C’est ici que se place le meeting des condamnés à mort que j’ai arraché à l’ensemble pour le montrer tout d’abord... Puis, le bombardement commence, deux musiciens écrasés, huit hommes. L’ennemi a creusé des tranchées tout autour de La Courtine. On attaque méthodiquement ces onze mille hommes qui n’ont pas les moyens de se défendre, qui ont fait le deuil de leur vie, non de leur idéal. Cela dure cinq jours avec toutes les horreurs de la guerre, y compris les assassinats individuels commis par les officiers sans aucun autre mobile que la fureur et le sadisme, et y compris le pillage. Les derniers soldats sont pris à la baïonnette. Plusieurs centaines furent tués, plus encore blessés, huit cents disparurent. Sur onze mille, il en reste un peu plus de huit mille. On ne peut pas savoir exactement le nombre des tués parce qu’on les a enterrés la nuit, clandestinement, et qu’on a fait disparaître la trace des tombes. Aujourd’hui encore, on ne sait pas si on marche dessus.
On a entassé des cargaisons de survivants dans ces cachots obscurs, malsains et puants que sont les cales de transports, pour les expédier en Afrique.

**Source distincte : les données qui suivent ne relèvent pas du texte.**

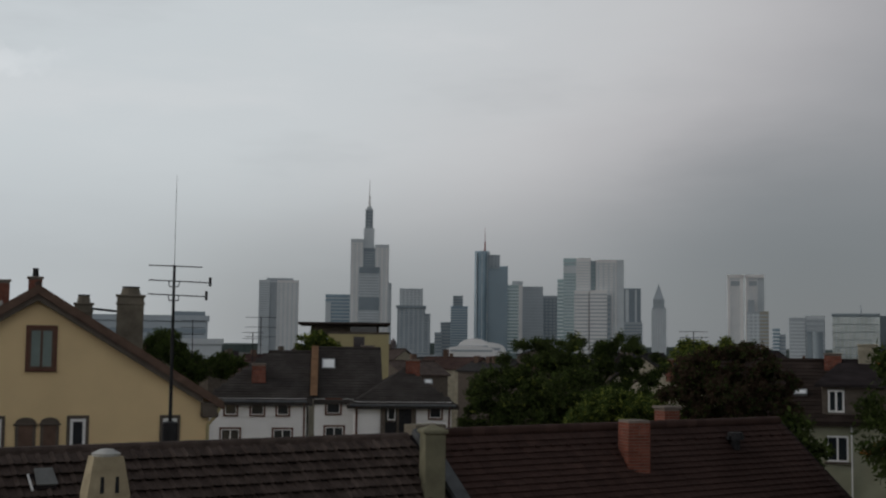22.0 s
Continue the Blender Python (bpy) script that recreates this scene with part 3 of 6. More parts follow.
# towers and blocks to the south
bt = tower_of("dark_ziggurat_tower", "dark tapering tower block", 60.9, 1800, [
    (61.42, 60.38, None, 1.2, 0, 30, M_MUD, 12, 0, M_MUDD), (61.40, 60.42, 1.2, 1.62, 1, 28, M_MUD, 4, 0, M_MUDD),
    (61.30, 60.52, 1.62, 1.9, 3, 24, M_MUD, 2, 0, M_MUDD), (61.2, 60.62, 1.9, 2.08, 5, 20, M_MUD, 0, 4, M_MUDD), (61.75, 61.42, None, 0.75, 5, 20, M_GREYP, 5, 0, M_DARKP)], "tower block", "far blocks")
tower_of("grain_silo_block", "pale silo blocks with a dark lift shaft", 56.7, 1300, [
    (57.58, 56.97, None, 1.5, 0, 20, M_SILO, 0, 5, M_PALE), (57.05, 56.45, None, 1.88, -2, 20, M_GREYP, 12, 0, M_DARKP),
    (56.48, 55.8, None, 1.72, 0, 20, M_SILO, 0, 4, M_PALE)], "silo", "far blocks")
tower_of("pale_far_block", "pale far apartment block", 52.6, 1500, [(53.0, 52.3, None, 0.95, 0, 20, M_PALE, 8, 0, M_GREYP), (52.95, 52.6, 0.9, 1.2, 4, 10, M_PALE, 0, 0, None)], "tower block", "far blocks")
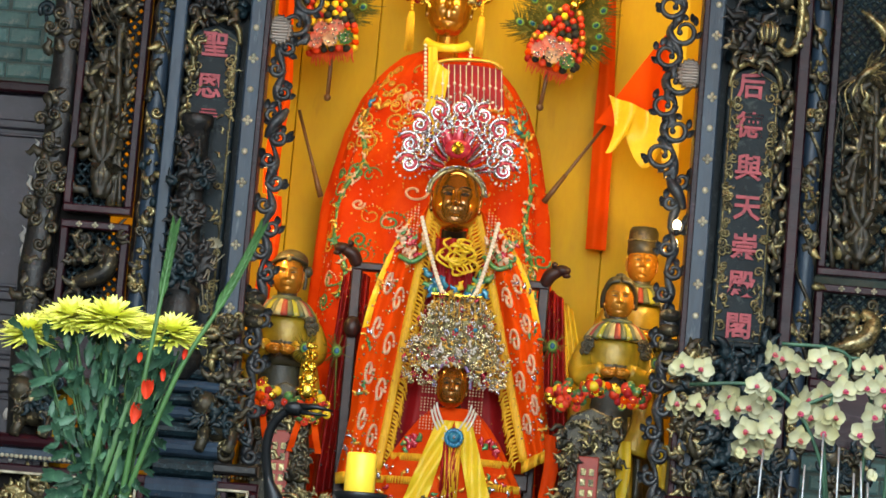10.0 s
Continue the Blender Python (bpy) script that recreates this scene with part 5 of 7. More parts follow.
for s in (-1, 1):
    g = Geo()
    cx, cz = -0.178 + s * 0.142, 3.945
    for ring, (n, r0, r1) in enumerate(((26, 0.03, 0.052), (18, 0.015, 0.036), (10, 0.004, 0.02))):
        for j in range(n):
            a = 6.283 * (j + 0.5 * (ring % 2)) / n
            g.tube([(cx + r0 * math.cos(a), 10.82 - 0.008 * ring, cz + r0 * math.sin(a)), (cx + r1 * math.cos(a), 10.81 - 0.008 * ring, cz + r1 * math.sin(a))], [0.0035, 0.0048], 5)
    g.ball((cx, 10.79, cz), 0.009, 0, 8, 6)
    part("rosette", g, BRIGHT_GOLD, crown)
    g = Geo()
    p = [(-0.172 + s * 0.09, 10.82, 3.89), (-0.172 + s * 0.155, 10.81, 3.89), (-0.172 + s * 0.165, 10.815, 3.83), (-0.172 + s * 0.11, 10.82, 3.805), (-0.172 + s * 0.088, 10.82, 3.85)]
    g.tube(smooth_path(p, 5, True), 0.008, 7, 0, closed=True)
    g.ball((-0.172 + s * 0.125, 10.83, 3.85), (0.036, 0.01, 0.04), 1, 12, 8)
    for j in range(16):
        g.ball((-0.185 + s * R.uniform(0.075, 0.14), 10.81, R.uniform(3.79, 3.9)), 0.011, R.choice((0, 0, 1)), 7, 5)
    part("side_wing", g, [BRIGHT_GOLD, DEEP_RED], crown)
    tx = -0.172 + s * 0.13
    zt = 3.79
    g = Geo().tube([(tx, 10.79, zt + 0.02), (tx, 10.785, zt - 0.03)], 0.003, 5)
    for j in range(4):
        g.ball((tx, 10.785, zt - 0.012 * j), 0.006, 0, 7, 5)
    for j in range(20):
        a = 6.283 * j / 20
        g.tube([(tx + 0.007 * math.cos(a), 10.78 + 0.007 * math.sin(a), zt - 0.045), (tx + 0.013 * math.cos(a), 10.78 + 0.013 * math.sin(a), zt - 0.075), (tx + 0.015 * math.cos(a + 0.2), 10.78 + 0.014 * math.sin(a), zt - 0.19 + R.uniform(-0.008, 0.008))], [0.003, 0.003, 0.0022], 5)
    part("tassel", g, TASSEL, crown, "long yellow tassel")
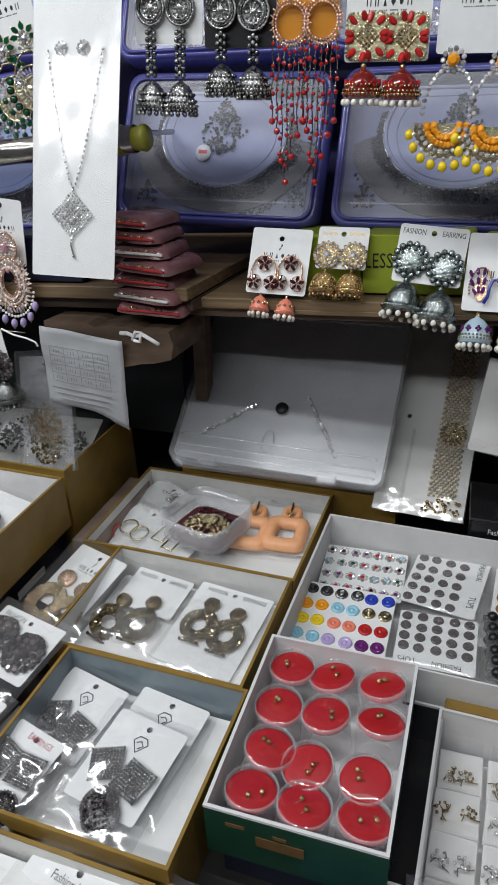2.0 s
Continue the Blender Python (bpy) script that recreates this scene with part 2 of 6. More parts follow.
OLIVE_CAP = material("olive_cap", (0.25, 0.24, 0.03), 0.4, grain=0.2, scale=80)
GLITTER = material("silver_glitter", (0.6, 0.6, 0.6), 0.25, 0.9, grain=0.7, scale=1500, bump=0.6, bump_scale=1500)
PLY = material("plywood_edge", (0.21, 0.14, 0.075), 0.6, grain=0.55, scale=90, bump=0.3, stretch=(0.12, 1, 3))
# Old brown wood, its tone lowered further for the shadow below the shelf.
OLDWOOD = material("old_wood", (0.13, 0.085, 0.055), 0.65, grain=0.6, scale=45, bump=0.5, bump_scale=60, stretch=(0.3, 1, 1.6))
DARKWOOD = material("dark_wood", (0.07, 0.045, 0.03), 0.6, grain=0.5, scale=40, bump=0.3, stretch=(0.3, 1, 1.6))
TABLE = material("table_laminate", (0.035, 0.032, 0.03), 0.5, grain=0.4, scale=40)
BLACKCLOTH = material("black_cloth", (0.006, 0.008, 0.010), 0.8, grain=0.4, scale=150)
PLASTER = material("painted_plaster", (0.68, 0.68, 0.70), 0.8, grain=0.12, scale=12, bump=0.2)
AWNING = material("awning_sheet", (0.62, 0.64, 0.68), 0.6, grain=0.15, scale=6)
CONCRETE = material("concrete", (0.22, 0.21, 0.20), 0.8, grain=0.3, scale=20, bump=0.3)
REDPOUCH = material("red_pouch_fill", (0.42, 0.03, 0.03), 0.5, grain=0.35, scale=80)
DUSKPOUCH = material("smoky_pouch", (0.20, 0.09, 0.095), 0.25, grain=0.4, scale=40, coat=0.4)


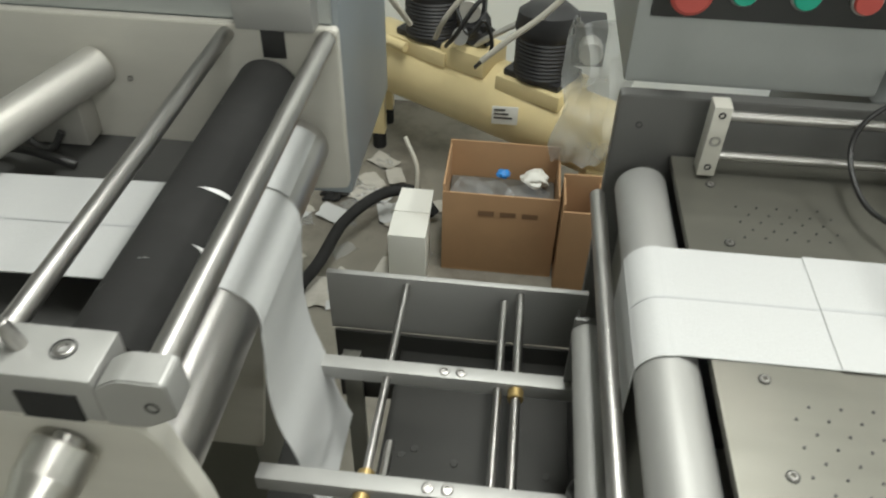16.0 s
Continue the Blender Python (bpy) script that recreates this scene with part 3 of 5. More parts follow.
# ---------- the conveyor ----------
XE = 1.86
conv = thing("belt_conveyor", (1.05, 0.66, 0), "green belt conveyor with notched aluminium side rails", "conveyor")
part("belt", box(0.275, XE, 0.462, 0.866, 0.842, 0.850, 0.001), BELT, conv, "dark green belt with rows of tiny holes")
specks = bmesh.new()
for i in range(62):
    for j in range(17):
        x, y = 0.30 + 0.0252 * i + 0.0126 * (j % 2), 0.470 + 0.0236 * j
        if x < XE - 0.02:
            box(x - 0.0012, x + 0.0012, y - 0.0006, y + 0.0006, 0.8500, 0.8506, 0, 1, specks)
part("perforation", specks, DOT, conv, "tiny pale holes in the belt", smooth=False)["kind"] = "stuff"
part("belt_bed", box(0.30, XE - 0.02, 0.470, 0.860, 0.80, 0.8415, 0), DARK, conv)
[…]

Finalement, l’histoire aura laissé une ironie dans ces terribles événements : venu jusqu’en Russie tsariste chercher des hommes à envoyer se faire massacrer en silence pour la cause impérialiste, le gouvernement français s’est trouvé avoir ramené sur son territoire des citoyens enthousiastes de la Russie révolutionnaire. De leur côté, Kerenski et son gouvernement ont payé leur lâcheté au prix fort. Quelques mois après avoir refusé le rapatriement aux mutins, le gouvernement de Kerenski s’est fait balayer par la nouvelle vague insurrectionnelle qui porta au pouvoir les soviets des travailleurs, soldats et paysans russes.